Ever wonder why some companies never seem to pay dividends? They might be hoarding those retained earnings for a big, secret project. Maybe they're building a rocket to sell lemonade on Mars!
The formula is super straightforward: Beginning Retained Earnings + Net Income - Dividends = Ending Retained Earnings. See? No rocket science here! Just good old-fashioned financial wizardry.
Then Comes the Balance Sheet – A Snapshot of What You Own and Owe
The Balance Sheet is a company’s photo album. At a single point in time, it showcases what the company owns (assets), what it owes (liabilities), and the owners' stake in the company (equity). It's all about balance, hence the name!
Assets, Liabilities, and Equity – Oh My!
Assets are things like cash, buildings, equipment, and even those ridiculously expensive coffee machines. Liabilities are things like loans, bills, and that awkward IOU you signed for your friend’s birthday present. Equity is essentially what's left over for the owners after you subtract liabilities from assets. It's the company's net worth.
The fundamental accounting equation: Assets = Liabilities + Equity. This has to ALWAYS be true. If it isn't, Houston, we have a problem! It means someone fudged the numbers (hopefully by accident!).
Fun Fact: Companies with massive stockpiles of cash are sometimes seen as boring. Investors want to see that money being put to work, not just sitting in a vault like Scrooge McDuck's!
Finally! The Statement of Cash Flows – Follow the Money!
This statement tracks the movement of cash both into and out of the company. It’s not just about profit; it’s about cold, hard cash. A company can be profitable but still run out of cash, which is, like, a major bummer.
Cash is King (or Queen!)
The Statement of Cash Flows has three main sections:
- Operating Activities: Cash flow from the company's core business operations (selling lemonade, making widgets, etc.).
- Investing Activities: Cash flow from buying and selling long-term assets, like equipment or investments.
- Financing Activities: Cash flow from borrowing money, issuing stock, or paying dividends.
Imagine a business that's showing a profit on paper, but all its customers are paying on credit. They're technically making money, but they don't have the cash to pay their bills! The Statement of Cash Flows would reveal this potential crisis.
It's like knowing how much is in your bank account versus how much you think you have based on your budget. The Statement of Cash Flows brings you back to reality!
Why This Order Matters (and Why You Should Care!)
The order isn't random. Each statement feeds into the next, creating a logical flow of information.
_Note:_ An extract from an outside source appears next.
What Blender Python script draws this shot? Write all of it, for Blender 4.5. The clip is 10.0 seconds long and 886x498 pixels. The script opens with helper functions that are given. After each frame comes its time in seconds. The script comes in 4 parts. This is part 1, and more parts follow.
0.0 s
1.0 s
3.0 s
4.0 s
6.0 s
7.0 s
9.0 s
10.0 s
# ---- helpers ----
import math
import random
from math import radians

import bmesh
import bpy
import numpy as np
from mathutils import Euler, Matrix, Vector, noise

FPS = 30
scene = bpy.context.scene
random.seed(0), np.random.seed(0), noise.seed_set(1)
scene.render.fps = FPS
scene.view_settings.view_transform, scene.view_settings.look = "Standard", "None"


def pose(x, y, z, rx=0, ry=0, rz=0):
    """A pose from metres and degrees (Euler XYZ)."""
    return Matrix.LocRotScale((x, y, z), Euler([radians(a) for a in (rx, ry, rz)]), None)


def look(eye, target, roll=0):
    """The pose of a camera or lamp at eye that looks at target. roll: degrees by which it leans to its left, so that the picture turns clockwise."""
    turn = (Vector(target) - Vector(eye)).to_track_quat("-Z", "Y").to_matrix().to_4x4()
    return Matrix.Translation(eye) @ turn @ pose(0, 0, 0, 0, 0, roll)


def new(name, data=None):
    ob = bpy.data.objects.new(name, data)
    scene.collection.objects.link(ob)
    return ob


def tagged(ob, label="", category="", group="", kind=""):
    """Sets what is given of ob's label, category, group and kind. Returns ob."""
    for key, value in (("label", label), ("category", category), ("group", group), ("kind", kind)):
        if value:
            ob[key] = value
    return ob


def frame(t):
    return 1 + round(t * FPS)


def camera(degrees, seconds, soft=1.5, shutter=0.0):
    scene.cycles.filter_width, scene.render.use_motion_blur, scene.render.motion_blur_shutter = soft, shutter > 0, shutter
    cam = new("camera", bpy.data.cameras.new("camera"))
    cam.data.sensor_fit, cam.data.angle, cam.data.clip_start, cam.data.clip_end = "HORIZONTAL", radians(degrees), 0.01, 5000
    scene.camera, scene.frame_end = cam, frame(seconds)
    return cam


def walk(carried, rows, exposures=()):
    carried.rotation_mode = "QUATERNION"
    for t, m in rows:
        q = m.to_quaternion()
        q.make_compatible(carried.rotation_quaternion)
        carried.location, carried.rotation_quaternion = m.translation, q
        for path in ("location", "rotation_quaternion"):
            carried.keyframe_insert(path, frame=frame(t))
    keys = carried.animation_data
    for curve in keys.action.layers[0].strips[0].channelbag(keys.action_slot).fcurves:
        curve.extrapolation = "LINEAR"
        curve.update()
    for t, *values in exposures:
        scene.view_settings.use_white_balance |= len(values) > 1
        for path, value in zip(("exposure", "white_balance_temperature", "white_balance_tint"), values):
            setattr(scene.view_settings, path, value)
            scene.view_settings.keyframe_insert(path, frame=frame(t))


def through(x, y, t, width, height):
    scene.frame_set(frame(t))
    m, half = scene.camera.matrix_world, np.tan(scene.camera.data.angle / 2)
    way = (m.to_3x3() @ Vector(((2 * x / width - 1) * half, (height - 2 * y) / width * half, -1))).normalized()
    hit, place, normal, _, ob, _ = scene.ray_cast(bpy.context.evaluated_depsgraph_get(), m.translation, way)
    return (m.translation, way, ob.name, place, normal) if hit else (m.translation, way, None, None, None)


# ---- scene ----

It's like a financial relay race!
The Net Income from the Income Statement flows into the Statement of Retained Earnings.
The Ending Retained Earnings flows into the Equity section of the Balance Sheet.
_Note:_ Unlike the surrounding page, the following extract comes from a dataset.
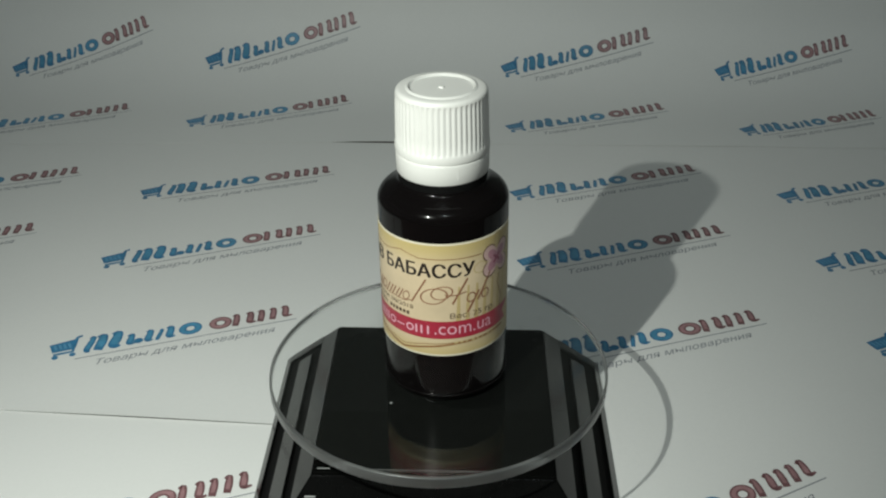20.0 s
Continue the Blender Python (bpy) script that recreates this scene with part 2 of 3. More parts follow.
def lettering(body, x0, y0, width, height, lean=0.0, bold=0.0):
    """The words as a flat bmesh that fills the given box from its lower left corner."""
    cu = bpy.data.curves.new("words", "FONT")
    cu.body, cu.size, cu.resolution_u, cu.offset, cu.fill_mode = body, 10, 3, bold, "NONE"
    ob = new("words", cu)
    bpy.context.view_layer.update()
    me = bpy.data.meshes.new_from_object(ob.evaluated_get(bpy.context.evaluated_depsgraph_get()))
    bpy.data.objects.remove(ob)
    bpy.data.curves.remove(cu)
    # the outlines as closed rings of points
    near = {i: [] for i in range(len(me.vertices))}
    for e in me.edges:
        p, q = e.vertices
        near[p].append(q)
        near[q].append(p)
    rings, seen = [], set()
    for start in near:
        if start in seen:
            continue
        ring, at = [], start
        while at is not None:
            seen.add(at)
            ring.append([me.vertices[at].co.x, me.vertices[at].co.y])
            at = next((n for n in near[at] if n not in seen), None)
        rings.append(ring)
    bpy.data.meshes.remove(me)
    frames = [(min(p[0] for p in r), max(p[0] for p in r), min(p[1] for p in r), max(p[1] for p in r)) for r in rings]
    # strokes that run into an upright stem end at its side
    for i, stem in enumerate(rings):
        if len(stem) == 4:
            left, right, low, high = frames[i]
            for j, ring in enumerate(rings):
                for p in ring if j != i else ():
                    if left < p[0] < right and low < p[1] < high:
                        p[0] = left if right - p[0] > p[0] - left and frames[j][0] < left else right if frames[j][1] > right else p[0]
    bm = bmesh.new()
    inside = {j: [i for i, f in enumerate(frames) if i != j and f[0] < g[0] and f[1] > g[1] and f[2] < g[2] and f[3] > g[3]] for j, g in enumerate(frames)}
    for i in range(len(rings)):
        if inside[i]:
            continue
        edges = []
        for ring in [rings[i]] + [rings[j] for j in inside if inside[j] == [i]]:
            vs = [bm.verts.new((x, y, 0)) for x, y in ring]
            edges += [bm.edges.new((vs[k - 1], vs[k])) for k in range(len(vs))]
        bmesh.ops.triangle_fill(bm, use_beauty=True, edges=edges)
    for v in bm.verts:
        v.co.x += lean * v.co.y
    xs, ys = [v.co.x for v in bm.verts], [v.co.y for v in bm.verts]
    kx, ky = width / (max(xs) - min(xs)), height / (max(ys) - min(ys))
    bx, by = min(xs), min(ys)
    for v in bm.verts:
        v.co = Vector((x0 + (v.co.x - bx) * kx, y0 + (v.co.y - by) * ky, 0))
    return bm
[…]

The Cash Balance on the Balance Sheet is reconciled with the Statement of Cash Flows.
Understanding this order gives you a holistic view of a company's financial health. You can see how profits are generated, where they go, and how they translate into actual cash. Pretty cool, huh?
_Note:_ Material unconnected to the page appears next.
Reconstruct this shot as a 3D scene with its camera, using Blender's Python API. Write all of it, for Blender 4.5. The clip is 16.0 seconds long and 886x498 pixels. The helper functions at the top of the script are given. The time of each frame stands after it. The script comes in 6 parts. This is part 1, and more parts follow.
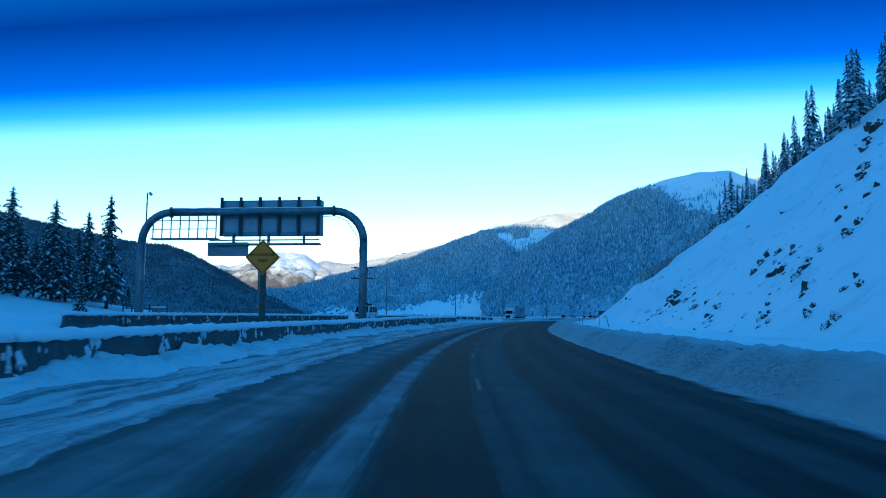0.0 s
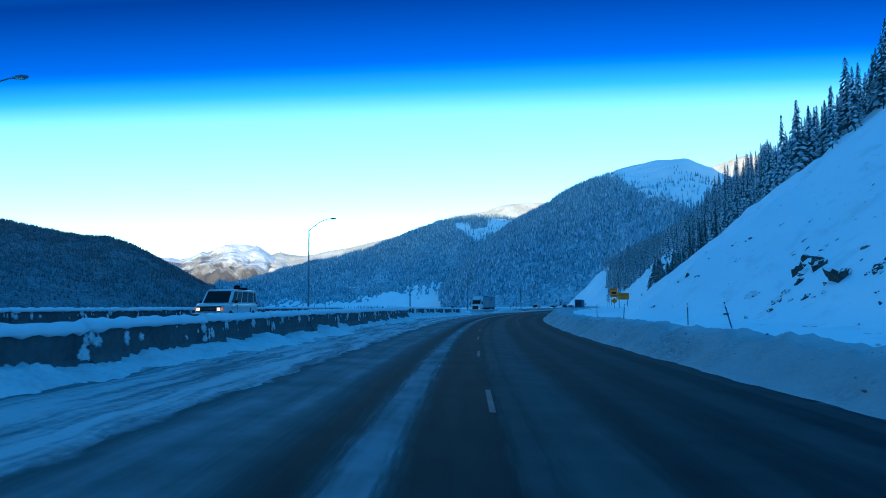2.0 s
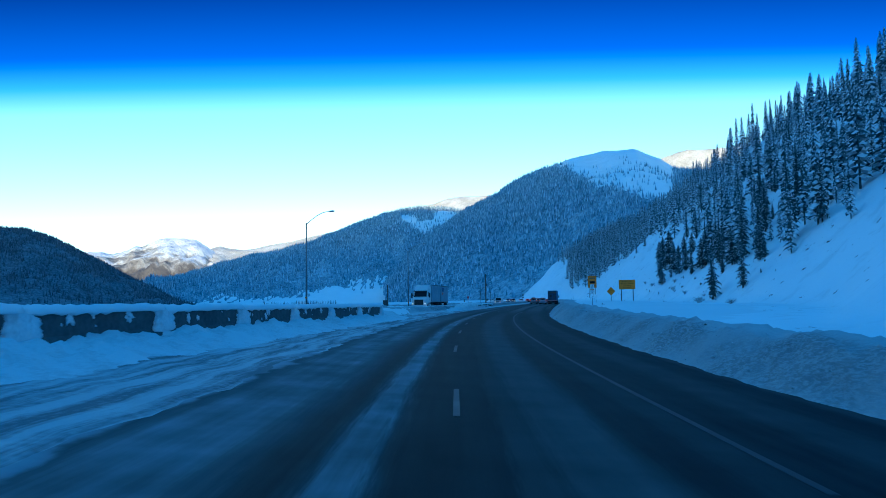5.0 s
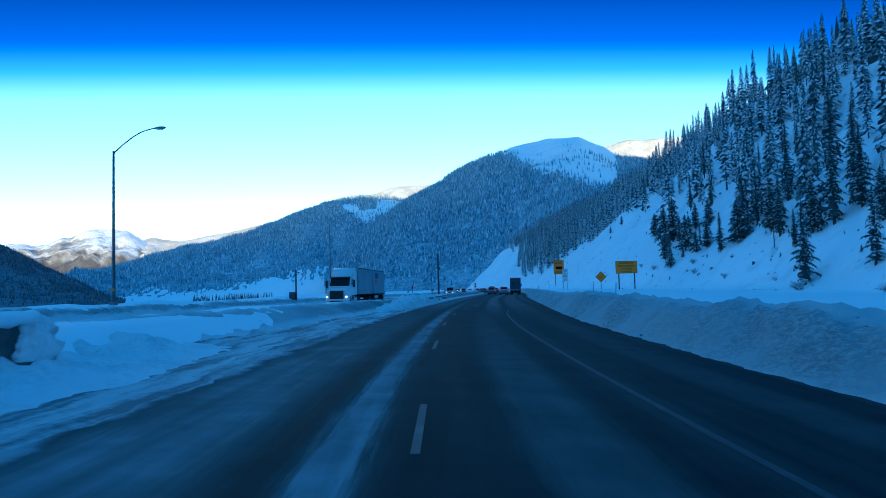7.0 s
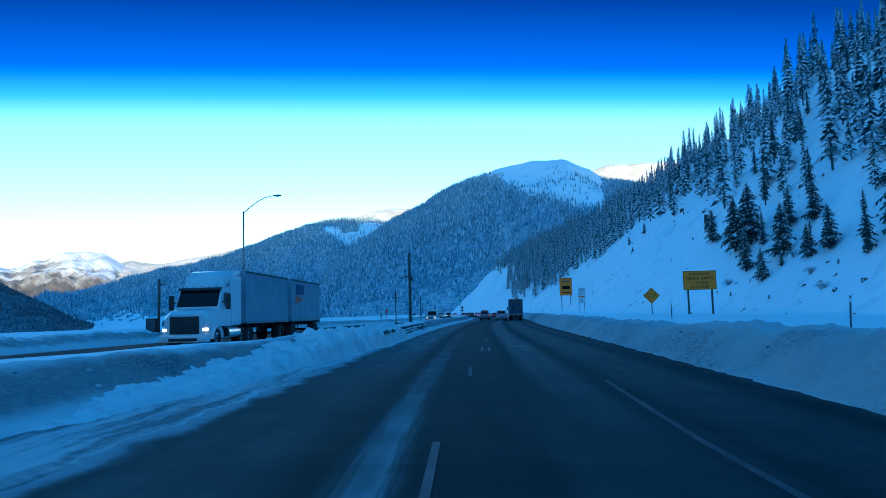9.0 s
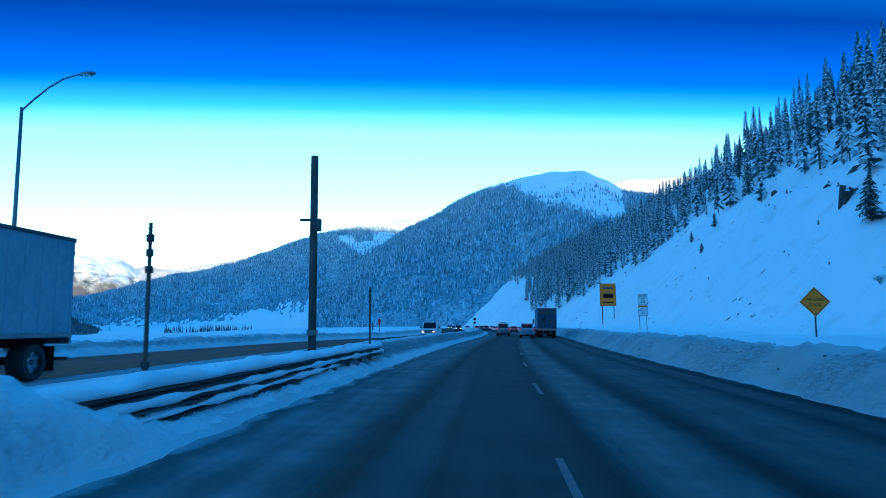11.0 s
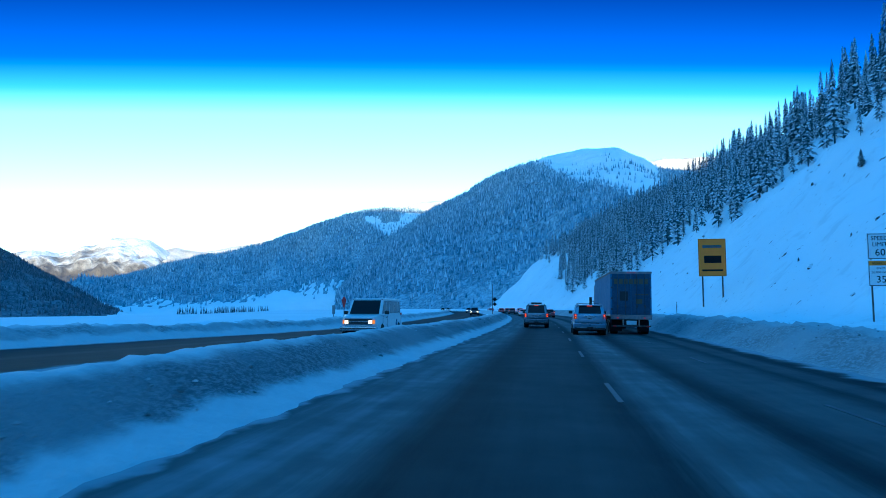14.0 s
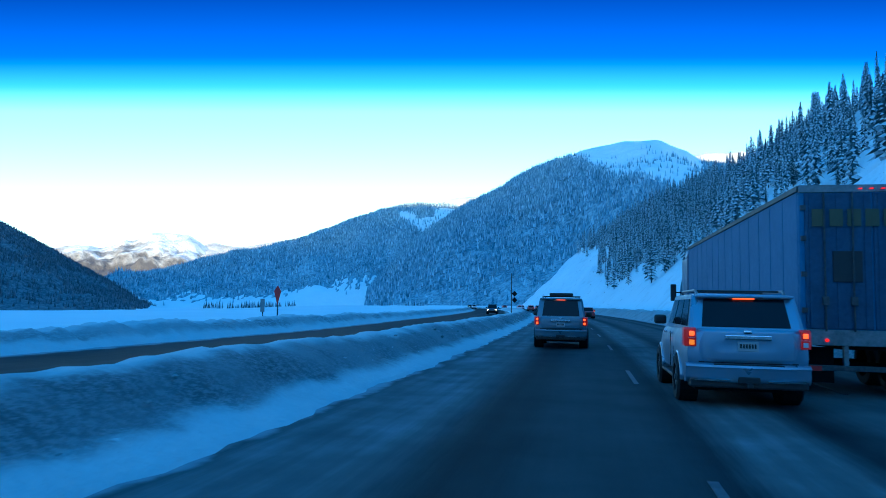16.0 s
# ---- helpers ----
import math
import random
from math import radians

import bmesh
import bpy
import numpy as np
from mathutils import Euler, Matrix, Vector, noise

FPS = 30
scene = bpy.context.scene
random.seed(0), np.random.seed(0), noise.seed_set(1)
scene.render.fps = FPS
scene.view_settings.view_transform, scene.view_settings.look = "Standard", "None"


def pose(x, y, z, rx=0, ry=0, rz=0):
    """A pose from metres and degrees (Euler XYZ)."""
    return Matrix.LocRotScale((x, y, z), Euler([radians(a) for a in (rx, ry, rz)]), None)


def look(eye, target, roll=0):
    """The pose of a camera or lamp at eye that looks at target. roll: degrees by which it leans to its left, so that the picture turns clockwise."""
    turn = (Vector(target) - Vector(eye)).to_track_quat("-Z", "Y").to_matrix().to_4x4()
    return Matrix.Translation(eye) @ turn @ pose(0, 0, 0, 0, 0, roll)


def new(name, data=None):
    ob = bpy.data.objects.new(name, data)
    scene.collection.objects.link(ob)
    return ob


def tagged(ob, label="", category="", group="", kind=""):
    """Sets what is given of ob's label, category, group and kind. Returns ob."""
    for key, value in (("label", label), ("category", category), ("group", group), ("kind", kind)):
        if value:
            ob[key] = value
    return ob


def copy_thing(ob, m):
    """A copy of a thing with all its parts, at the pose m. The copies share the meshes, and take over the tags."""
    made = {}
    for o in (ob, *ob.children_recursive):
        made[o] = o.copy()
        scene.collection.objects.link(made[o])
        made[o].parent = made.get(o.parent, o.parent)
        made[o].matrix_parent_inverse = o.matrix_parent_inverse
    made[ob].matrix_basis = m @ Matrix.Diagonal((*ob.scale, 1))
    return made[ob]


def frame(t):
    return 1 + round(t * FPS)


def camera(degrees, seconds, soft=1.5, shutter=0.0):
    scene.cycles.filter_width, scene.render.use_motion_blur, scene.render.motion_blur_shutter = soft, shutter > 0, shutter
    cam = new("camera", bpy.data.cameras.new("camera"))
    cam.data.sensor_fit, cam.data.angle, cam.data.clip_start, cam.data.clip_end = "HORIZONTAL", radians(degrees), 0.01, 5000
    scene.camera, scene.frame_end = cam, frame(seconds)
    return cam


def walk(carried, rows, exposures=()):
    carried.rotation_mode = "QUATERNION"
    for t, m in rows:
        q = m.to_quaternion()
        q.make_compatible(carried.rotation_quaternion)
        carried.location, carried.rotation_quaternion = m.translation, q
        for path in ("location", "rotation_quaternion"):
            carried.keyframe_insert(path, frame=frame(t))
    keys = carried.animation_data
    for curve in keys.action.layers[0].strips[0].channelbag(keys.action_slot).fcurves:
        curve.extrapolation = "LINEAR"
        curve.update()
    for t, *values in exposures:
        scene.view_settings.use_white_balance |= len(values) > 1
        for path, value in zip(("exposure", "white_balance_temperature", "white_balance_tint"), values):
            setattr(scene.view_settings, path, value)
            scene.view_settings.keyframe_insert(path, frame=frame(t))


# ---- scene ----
cam = camera(65.3, 16.0, soft=0.7, shutter=0.12)

# seconds, x, y, yaw, pitch, roll; the eye is 1.65 m above the road
PATH = [
    (0.0, 0.000, 0.000, -1.94, 5.50, -0.27),
    (0.5, 0.305, 10.317, -4.27, 6.22, 0.27),
    (1.0, 0.877, 20.633, -3.00, 4.54, 2.10),
    (1.5, 1.714, 30.942, -4.85, 4.98, 1.22),
    (2.0, 2.818, 41.235, -5.42, 4.78, 0.45),
    (2.5, 4.107, 51.517, -5.64, 4.29, -0.04),
    (3.0, 5.501, 61.796, -7.86, 5.07, 0.39),
    (3.5, 7.001, 72.070, -7.28, 4.42, 0.69),
    (4.0, 8.606, 82.339, -8.11, 3.73, 0.17),
    (4.5, 10.303, 92.534, -8.96, 3.99, 0.56),
    (5.0, 12.073, 102.588, -9.82, 4.25, 0.95),
    (5.5, 13.915, 112.500, -10.68, 4.52, 1.34),
    (6.0, 15.826, 122.269, -11.53, 4.78, 1.72),
    (6.5, 17.851, 131.887, -12.39, 5.04, 2.11),
    (7.0, 20.032, 141.340, -14.47, 3.35, 1.59),
    (7.5, 22.365, 150.626, -14.60, 5.60, 1.98),
    (8.0, 24.843, 159.743, -15.46, 5.22, 1.72),
    (8.5, 27.430, 168.707, -15.65, 5.27, 1.80),
    (9.0, 30.090, 177.533, -15.83, 5.32, 1.52),
    (9.5, 32.821, 186.222, -16.02, 5.38, 1.24),
    (10.0, 35.620, 194.772, -16.21, 5.43, 0.96),
    (10.5, 38.441, 203.199, -16.40, 5.48, 0.68),
    (11.0, 41.237, 211.517, -14.67, 6.34, 0.28),
    (11.5, 44.009, 219.725, -11.22, 4.35, 0.05),
    (12.0, 46.757, 227.826, -10.14, 4.49, 0.74),
    (12.5, 49.504, 235.821, -10.57, 3.34, -0.53),
    (13.0, 52.273, 243.715, -12.77, 3.34, 0.21),
    (13.5, 55.062, 251.508, -12.27, 3.39, 0.29),
    (14.0, 57.871, 259.200, -12.28, 4.90, 0.03),
    (14.5, 60.693, 266.794, -12.22, 4.98, -0.40),
    (15.0, 63.520, 274.291, -11.08, 4.77, 0.26),
    (15.5, 66.351, 281.692, -10.28, 4.17, 0.63),
    (16.0, 69.187, 288.997, -9.29, 4.61, -0.46),
]
walk(cam, [(t, pose(x, y, 1.65, 90 + pitch, roll, yaw)) for t, x, y, yaw, pitch, roll in PATH],
     exposures=[(0.0, 1.04, 5600, 0), (8.0, 1.1, 5600, 0), (11.0, 1.40, 5650, 0), (16.0, 1.50, 5650, 0)])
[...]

Plus, knowing the order can help you spot potential red flags. For example, if a company is showing consistent profits but struggling with cash flow, it might be a sign of trouble. Think excessive borrowing, poor credit management, or just plain old bad luck.
Learning about financial statements is like unlocking a secret code to understanding the business world. It empowers you to make smarter investment decisions, evaluate companies more effectively, and impress your friends at parties (okay, maybe not parties, but you get the idea!).
So, the next time you hear someone mention "financial statements," don't run for the hills! Embrace the numbers, explore the stories they tell, and remember – it's all about the order!
One more thing. Always remember to check the footnotes, which are found at the bottom of each financial statement. This is where the company hides all its secrets. Okay, maybe not *all* its secrets, but the important ones that are material in making financial decisions.
Now go forth and conquer the financial world! Or at least, understand it a little bit better. You got this!